One of them was a biographer he highly trusted, a historian and student of the civil rights movement. To add to the attraction, Jon Meacham is also a religious soul who had invested an intense inquiry into Jesus Christ's final words from the cross. This made Meacham a soul mate.
The pair collaborated on His Truth is Marching On: John Lewis and the Power of Hope, which ultimately was a rush job, because the civil rights giant was hoping in 1979 that he may have a few more years to complete the biography. In the end, he had only one year, one with physical pain that Lewis mostly succeeded in keeping secret.
Meacham's writing is thorough in recounting the early years, beginning with Lewis as a shy, serious student who grew up in Troy, a rural segregated Alabama community close to Birmingham. Young John would sermonize to the barnyard chickens, one of the telling anecdotes that Meacham is so skilled at unearthing.

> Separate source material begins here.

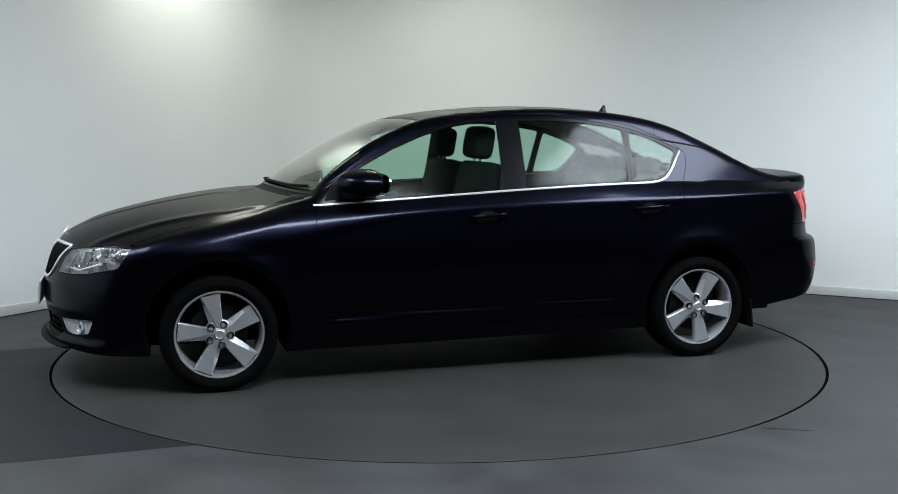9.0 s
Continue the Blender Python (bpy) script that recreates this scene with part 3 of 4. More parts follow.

Preaching to farm animals foreshadow the intensity of his religious faith and hope that Lewis would embrace through all of his years. He never officially became a reverend, although he might well have. After all, he started as a student at Nashville's American Baptist Theological Seminary before he began to "get into good trouble" at lunch-counter sit-ins, with the first of his 40-plus arrests, mostly when he was a young adult.
The first third of Meacham's writing focuses closely on the biblical underpinnings and philosophies in the Christian studies of Lewis and his mentor/hero, Martin Luther King Jr. Some readers may impatiently wish to get on with the stories -- the lunch counters, the Freedom Rides, his March on Washington speech, and of course, the Selma beating at the foot of the Pettus Bridge -- but Meacham finds it vital to place the ultimate religiosity of John Lewis at the center of the narrative.
Readers may wish there could have been more details of the post-1960s Lewis as an ongoing voter rights advocate and later, as a congressman for his final 24 years. But His Truth is Marching On offers a bushel-full of essentials, closing with the final words from Lewis himself, pre-planned as an epilogue from one of the American greats of our time.